The Security Council adopted Resolution 1325 in 2000, which focused on women, peace, and security. It called on all UN member states and parties to an armed conflict to “take special measures to protect women and girls from gender-based violence, particularly rape and other forms of sexual abuse, and all other forms of violence in situations of armed conflict.” It also called to end impunity for and prosecute perpetrators of crimes against humanity and war crimes, “including those relating to sexual violence and other violence against women and girls.” The Security Council has periodically strengthened its calls on state action through several resolutions which include commitments by all parties to time-bound measures for combating sexual violence.

On April 23, 2019, the Security Council held an open debate on conflict-related sexual violence. In the weeks leading up to the meeting, Germany led a draft resolution to strengthen the international response to the use of rape in war. In the final stages of negotiations around the text, the US threatened to veto the resolution unless it completely removed references to sexual and reproductive health.

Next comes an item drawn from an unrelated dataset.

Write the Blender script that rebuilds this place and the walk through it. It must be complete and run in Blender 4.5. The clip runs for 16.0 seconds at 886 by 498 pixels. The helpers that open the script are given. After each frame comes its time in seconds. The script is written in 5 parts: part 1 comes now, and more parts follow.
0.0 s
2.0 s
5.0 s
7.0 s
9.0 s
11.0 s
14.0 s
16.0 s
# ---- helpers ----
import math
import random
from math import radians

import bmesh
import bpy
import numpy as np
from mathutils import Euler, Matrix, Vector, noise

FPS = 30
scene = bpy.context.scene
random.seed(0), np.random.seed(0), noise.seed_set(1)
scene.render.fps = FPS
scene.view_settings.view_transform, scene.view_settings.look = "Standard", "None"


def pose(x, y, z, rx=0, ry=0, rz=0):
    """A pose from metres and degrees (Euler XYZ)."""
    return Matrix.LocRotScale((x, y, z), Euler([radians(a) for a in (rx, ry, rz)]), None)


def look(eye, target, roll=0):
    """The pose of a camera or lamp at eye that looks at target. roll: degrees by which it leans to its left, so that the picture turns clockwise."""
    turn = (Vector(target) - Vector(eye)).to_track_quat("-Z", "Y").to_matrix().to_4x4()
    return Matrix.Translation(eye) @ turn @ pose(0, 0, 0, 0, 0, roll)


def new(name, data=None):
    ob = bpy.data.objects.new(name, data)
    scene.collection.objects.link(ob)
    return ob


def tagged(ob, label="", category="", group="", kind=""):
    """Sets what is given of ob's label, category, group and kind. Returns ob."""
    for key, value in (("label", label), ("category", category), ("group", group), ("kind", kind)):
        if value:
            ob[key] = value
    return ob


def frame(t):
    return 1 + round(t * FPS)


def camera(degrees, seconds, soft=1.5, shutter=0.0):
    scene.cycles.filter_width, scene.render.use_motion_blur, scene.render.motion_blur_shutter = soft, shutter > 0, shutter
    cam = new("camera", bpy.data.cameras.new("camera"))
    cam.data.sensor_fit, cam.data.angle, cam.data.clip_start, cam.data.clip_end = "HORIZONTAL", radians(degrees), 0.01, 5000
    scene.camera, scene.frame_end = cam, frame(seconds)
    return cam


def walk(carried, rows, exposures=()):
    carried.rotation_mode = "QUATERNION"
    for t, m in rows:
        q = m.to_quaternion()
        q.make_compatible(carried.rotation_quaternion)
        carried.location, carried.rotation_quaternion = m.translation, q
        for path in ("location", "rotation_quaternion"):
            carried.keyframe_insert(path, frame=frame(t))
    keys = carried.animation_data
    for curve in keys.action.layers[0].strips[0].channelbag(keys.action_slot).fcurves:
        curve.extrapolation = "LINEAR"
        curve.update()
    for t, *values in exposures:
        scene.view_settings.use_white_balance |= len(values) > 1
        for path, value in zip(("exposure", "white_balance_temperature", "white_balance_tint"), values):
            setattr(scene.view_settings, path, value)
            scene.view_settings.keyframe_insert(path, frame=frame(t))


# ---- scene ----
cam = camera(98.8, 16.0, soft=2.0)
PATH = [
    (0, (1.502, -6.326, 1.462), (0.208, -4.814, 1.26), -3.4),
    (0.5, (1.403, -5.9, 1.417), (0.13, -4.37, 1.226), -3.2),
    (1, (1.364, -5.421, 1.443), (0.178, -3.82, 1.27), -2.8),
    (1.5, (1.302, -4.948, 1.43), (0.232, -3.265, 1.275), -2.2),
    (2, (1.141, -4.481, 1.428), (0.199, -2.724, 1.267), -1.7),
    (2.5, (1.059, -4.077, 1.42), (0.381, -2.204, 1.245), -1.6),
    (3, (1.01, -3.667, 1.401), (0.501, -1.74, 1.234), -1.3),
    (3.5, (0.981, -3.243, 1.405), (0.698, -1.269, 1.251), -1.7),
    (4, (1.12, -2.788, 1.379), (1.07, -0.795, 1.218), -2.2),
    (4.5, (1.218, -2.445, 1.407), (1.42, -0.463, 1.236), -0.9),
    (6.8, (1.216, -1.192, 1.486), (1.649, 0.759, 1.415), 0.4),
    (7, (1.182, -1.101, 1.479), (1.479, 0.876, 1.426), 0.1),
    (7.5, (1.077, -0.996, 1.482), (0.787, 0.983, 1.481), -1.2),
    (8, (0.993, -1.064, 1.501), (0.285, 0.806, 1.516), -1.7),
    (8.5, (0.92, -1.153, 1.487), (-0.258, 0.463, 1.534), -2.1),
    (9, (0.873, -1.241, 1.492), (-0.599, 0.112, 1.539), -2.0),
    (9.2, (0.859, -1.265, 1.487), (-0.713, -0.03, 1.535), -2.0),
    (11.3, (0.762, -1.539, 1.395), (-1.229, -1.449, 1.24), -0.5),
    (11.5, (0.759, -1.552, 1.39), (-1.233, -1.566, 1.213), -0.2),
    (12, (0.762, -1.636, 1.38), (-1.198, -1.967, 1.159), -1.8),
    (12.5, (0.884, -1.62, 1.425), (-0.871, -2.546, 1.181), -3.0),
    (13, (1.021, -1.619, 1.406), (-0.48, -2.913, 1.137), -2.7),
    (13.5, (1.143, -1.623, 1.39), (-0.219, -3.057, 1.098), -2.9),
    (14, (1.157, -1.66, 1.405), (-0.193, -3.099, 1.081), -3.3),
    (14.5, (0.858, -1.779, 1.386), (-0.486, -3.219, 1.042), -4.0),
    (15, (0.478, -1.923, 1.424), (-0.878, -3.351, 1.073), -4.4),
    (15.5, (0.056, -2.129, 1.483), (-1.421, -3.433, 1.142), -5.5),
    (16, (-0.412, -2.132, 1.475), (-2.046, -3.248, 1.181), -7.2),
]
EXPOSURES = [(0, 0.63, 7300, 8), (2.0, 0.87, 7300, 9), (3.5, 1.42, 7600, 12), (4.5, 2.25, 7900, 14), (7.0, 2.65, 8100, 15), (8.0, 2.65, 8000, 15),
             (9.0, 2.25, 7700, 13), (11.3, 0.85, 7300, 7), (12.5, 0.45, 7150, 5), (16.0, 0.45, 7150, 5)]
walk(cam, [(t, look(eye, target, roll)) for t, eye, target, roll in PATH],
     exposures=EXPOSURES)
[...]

Even after a compromise was reached – one that omitted the language around sexual and reproductive health, but referenced a previous resolution that does – the US doubled down and refused to accept any language that recognized that victims of rape in war should have access to sexual and reproductive health services. The Trump administration believes this implies access to abortion. The resolution was ultimately adopted without any language on access, a victory for the Trump administration and a major blow to the global women’s rights movement.

This comes after a long line of actions by the Trump administration to actively undermine sexual and reproductive rights abroad and at home. For the second year in a row, the US State Department issued its annual human rights report, excising the section that previously reported on women’s reproductive rights, including rates of preventable maternal deaths and access to contraception.

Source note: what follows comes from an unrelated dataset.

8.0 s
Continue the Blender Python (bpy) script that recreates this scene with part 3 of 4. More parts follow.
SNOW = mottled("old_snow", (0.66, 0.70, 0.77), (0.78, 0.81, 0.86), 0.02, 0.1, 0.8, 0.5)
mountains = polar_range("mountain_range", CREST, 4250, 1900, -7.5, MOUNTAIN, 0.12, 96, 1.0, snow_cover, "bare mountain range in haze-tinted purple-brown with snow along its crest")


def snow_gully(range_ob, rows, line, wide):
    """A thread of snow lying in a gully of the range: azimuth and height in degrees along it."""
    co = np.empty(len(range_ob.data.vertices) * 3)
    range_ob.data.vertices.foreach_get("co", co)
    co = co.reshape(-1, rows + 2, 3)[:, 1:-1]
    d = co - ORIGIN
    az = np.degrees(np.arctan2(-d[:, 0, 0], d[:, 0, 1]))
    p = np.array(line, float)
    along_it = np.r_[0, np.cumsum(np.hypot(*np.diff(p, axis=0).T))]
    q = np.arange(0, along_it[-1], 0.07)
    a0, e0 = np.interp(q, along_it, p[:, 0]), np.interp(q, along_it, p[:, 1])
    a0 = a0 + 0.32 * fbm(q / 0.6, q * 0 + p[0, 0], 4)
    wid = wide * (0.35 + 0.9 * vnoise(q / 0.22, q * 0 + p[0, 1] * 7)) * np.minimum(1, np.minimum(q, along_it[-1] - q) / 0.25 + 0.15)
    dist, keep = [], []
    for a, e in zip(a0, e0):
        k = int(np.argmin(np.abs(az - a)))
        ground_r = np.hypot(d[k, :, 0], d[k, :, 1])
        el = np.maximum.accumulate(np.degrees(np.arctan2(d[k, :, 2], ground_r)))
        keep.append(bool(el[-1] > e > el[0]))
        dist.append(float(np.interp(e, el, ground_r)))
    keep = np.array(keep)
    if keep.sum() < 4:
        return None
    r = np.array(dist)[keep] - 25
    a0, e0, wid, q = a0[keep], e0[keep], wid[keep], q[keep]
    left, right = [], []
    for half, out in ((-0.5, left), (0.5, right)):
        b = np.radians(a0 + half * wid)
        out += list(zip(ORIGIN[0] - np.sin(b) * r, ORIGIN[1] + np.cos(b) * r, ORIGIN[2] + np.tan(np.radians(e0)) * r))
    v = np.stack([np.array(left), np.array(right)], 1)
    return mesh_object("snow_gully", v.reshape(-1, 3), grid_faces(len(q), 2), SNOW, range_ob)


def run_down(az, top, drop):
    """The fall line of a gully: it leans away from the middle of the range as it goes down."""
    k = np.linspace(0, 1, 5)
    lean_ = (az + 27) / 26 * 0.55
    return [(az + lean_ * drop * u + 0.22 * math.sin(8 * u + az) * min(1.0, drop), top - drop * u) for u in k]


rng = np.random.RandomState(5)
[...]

At the UN Commission on the Status of Women meeting this March, the US played a disruptive role, trying to eliminate the use of the word gender and distanced itself from the global consensus document on women’s sexual and reproductive health that has been in place for 20 years.

US Secretary of State Mike Pompeo doubled down last month on Trump’s massive expansion of a restrictive policy known as the global gag rule, which will make it even harder for grassroots organizations to provide specialized health services to marginalized women and girls. This says nothing of the litany of harmful actions taken against women’s rights at home, including issuing a new regulation that would impose a type of gag rule on healthcare providers that offer services through federal family planning funds.

“After two years of relentless attacks on reproductive rights, the US’ latest antics at the UN Security Council may be no surprise,” Klasing said. “But the world cannot become accustomed to the fact that the Trump administration wants to deny survivors of sexual violence in conflict access to healthcare and is willing to pressure countries into backtracking on global agreements in an effort to advance its extreme discriminatory views on sexual and reproductive rights.”